* EXERCISE DETAILS *
Copy out all lines of the records in which the word "Continue" appears.

Collected data entries

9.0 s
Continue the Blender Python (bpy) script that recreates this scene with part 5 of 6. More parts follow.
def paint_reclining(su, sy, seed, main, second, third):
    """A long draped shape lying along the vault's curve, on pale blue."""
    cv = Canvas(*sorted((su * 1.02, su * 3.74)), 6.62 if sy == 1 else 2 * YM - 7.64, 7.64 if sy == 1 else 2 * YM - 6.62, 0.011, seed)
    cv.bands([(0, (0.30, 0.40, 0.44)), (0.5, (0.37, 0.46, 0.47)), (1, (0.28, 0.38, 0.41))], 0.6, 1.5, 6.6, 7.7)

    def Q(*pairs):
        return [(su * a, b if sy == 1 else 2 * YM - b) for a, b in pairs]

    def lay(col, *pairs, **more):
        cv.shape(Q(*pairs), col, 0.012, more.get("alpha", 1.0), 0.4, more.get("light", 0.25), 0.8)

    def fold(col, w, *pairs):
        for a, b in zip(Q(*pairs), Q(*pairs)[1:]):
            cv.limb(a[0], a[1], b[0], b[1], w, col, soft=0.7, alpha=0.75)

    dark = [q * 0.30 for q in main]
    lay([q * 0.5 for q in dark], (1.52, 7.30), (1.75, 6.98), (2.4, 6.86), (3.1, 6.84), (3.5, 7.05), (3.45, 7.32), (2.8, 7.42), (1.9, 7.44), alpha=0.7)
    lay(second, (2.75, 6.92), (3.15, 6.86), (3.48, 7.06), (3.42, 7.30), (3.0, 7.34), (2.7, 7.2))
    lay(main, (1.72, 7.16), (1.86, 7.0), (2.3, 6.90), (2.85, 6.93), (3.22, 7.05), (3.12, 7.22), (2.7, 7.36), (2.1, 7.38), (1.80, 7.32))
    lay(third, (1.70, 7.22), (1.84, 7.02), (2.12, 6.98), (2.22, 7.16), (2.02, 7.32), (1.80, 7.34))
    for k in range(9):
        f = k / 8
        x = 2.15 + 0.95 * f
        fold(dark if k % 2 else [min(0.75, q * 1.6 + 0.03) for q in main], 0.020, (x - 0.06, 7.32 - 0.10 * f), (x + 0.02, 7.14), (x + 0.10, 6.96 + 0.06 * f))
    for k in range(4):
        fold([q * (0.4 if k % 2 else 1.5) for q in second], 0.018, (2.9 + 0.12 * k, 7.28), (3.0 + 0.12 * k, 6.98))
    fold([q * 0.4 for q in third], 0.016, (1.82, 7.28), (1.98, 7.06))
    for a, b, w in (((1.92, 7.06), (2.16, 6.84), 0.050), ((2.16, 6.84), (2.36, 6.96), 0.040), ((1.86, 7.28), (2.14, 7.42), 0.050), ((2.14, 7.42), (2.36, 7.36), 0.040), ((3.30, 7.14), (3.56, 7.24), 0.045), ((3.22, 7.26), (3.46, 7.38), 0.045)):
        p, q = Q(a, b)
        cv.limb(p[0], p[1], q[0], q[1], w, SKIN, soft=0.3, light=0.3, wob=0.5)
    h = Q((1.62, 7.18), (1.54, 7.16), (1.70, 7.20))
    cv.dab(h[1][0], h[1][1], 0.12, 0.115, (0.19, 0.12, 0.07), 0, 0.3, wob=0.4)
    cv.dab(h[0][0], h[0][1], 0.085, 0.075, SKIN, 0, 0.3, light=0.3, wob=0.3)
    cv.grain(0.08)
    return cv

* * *

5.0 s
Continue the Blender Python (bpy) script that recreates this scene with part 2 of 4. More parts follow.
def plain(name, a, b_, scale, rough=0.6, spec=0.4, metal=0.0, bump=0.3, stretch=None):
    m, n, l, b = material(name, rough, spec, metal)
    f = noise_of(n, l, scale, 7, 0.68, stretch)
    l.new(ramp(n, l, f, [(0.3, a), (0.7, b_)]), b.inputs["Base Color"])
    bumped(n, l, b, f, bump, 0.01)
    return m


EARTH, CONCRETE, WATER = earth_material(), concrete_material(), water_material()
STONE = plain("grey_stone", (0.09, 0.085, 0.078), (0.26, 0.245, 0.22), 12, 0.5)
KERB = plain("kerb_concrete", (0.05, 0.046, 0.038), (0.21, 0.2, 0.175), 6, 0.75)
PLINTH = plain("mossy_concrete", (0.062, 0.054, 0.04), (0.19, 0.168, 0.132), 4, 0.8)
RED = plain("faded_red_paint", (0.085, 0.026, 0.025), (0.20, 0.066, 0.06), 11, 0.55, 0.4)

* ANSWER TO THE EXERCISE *
Continue the Blender Python (bpy) script that recreates this scene with part 5 of 6. More parts follow.
Continue the Blender Python (bpy) script that recreates this scene with part 2 of 4. More parts follow.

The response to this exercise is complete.